What needs to be done: Copy out the whole listing exactly as written, leaving the pictures behind.

Supplied information:
·····

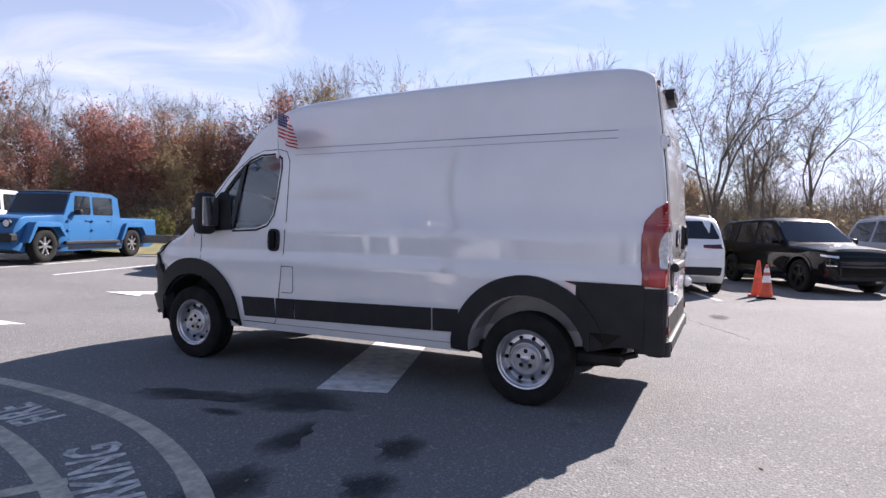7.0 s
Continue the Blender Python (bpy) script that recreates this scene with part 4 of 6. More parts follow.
def arc(c, r0, r1, a0, a1, n=40):
    o = [(c[0] + r1 * math.cos(radians(a0 + (a1 - a0) * i / n)), c[1] + r1 * math.sin(radians(a0 + (a1 - a0) * i / n))) for i in range(n + 1)]
    return o + [(c[0] + r0 * math.cos(radians(a0 + (a1 - a0) * i / n)), c[1] + r0 * math.sin(radians(a0 + (a1 - a0) * i / n))) for i in range(n, -1, -1)]


flat("stop_line", [[(-1.36, -0.06), (-1.19, -0.64), (2.46, 0.53), (2.30, 1.13)]], "road_white", "broad white stop bar painted on asphalt")


def outer_x(y):
    """The outer fire lane line, x over y."""
    return -2.81 + 0.4256 * y - 0.1541 * y ** 2 + 0.0207 * y ** 3 - 0.0014 * y ** 4


def inner_x(y):
    return -3.49 + 0.399 * y - 0.0883 * y ** 2 - 0.0036 * y ** 3 + 0.0009 * y ** 4


def swept(pts, w, n=8):
    """A painted line of width w along a smooth curve through points."""
    pts = [Vector(p) for p in pts]
    line = []
    for i in range(len(pts) - 1):
        a, b, c, d = pts[max(0, i - 1)], pts[i], pts[i + 1], pts[min(len(pts) - 1, i + 2)]
        for j in range(n):
            t = j / n
            line.append(0.5 * (2 * b + (c - a) * t + (2 * a - 5 * b + 4 * c - d) * t * t + (3 * b - a - 3 * c + d) * t ** 3))
    line.append(pts[-1])
    left, right = [], []
    for i, p in enumerate(line):
        d = (line[min(i + 1, len(line) - 1)] - line[max(0, i - 1)]).normalized() * (w / 2)
        left.append((p.x - d.y, p.y + d.x))
        right.append((p.x + d.y, p.y - d.x))
    return left + right[::-1]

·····

Result:
7.0 s
Continue the Blender Python (bpy) script that recreates this scene with part 4 of 6. More parts follow.
def arc(c, r0, r1, a0, a1, n=40):
    o = [(c[0] + r1 * math.cos(radians(a0 + (a1 - a0) * i / n)), c[1] + r1 * math.sin(radians(a0 + (a1 - a0) * i / n))) for i in range(n + 1)]
    return o + [(c[0] + r0 * math.cos(radians(a0 + (a1 - a0) * i / n)), c[1] + r0 * math.sin(radians(a0 + (a1 - a0) * i / n))) for i in range(n, -1, -1)]


flat("stop_line", [[(-1.36, -0.06), (-1.19, -0.64), (2.46, 0.53), (2.30, 1.13)]], "road_white", "broad white stop bar painted on asphalt")


def outer_x(y):
    """The outer fire lane line, x over y."""
    return -2.81 + 0.4256 * y - 0.1541 * y ** 2 + 0.0207 * y ** 3 - 0.0014 * y ** 4


def inner_x(y):
    return -3.49 + 0.399 * y - 0.0883 * y ** 2 - 0.0036 * y ** 3 + 0.0009 * y ** 4


def swept(pts, w, n=8):
    """A painted line of width w along a smooth curve through points."""
    pts = [Vector(p) for p in pts]
    line = []
    for i in range(len(pts) - 1):
        a, b, c, d = pts[max(0, i - 1)], pts[i], pts[i + 1], pts[min(len(pts) - 1, i + 2)]
        for j in range(n):
            t = j / n
            line.append(0.5 * (2 * b + (c - a) * t + (2 * a - 5 * b + 4 * c - d) * t * t + (3 * b - a - 3 * c + d) * t ** 3))
    line.append(pts[-1])
    left, right = [], []
    for i, p in enumerate(line):
        d = (line[min(i + 1, len(line) - 1)] - line[max(0, i - 1)]).normalized() * (w / 2)
        left.append((p.x - d.y, p.y + d.x))
        right.append((p.x + d.y, p.y - d.x))
    return left + right[::-1]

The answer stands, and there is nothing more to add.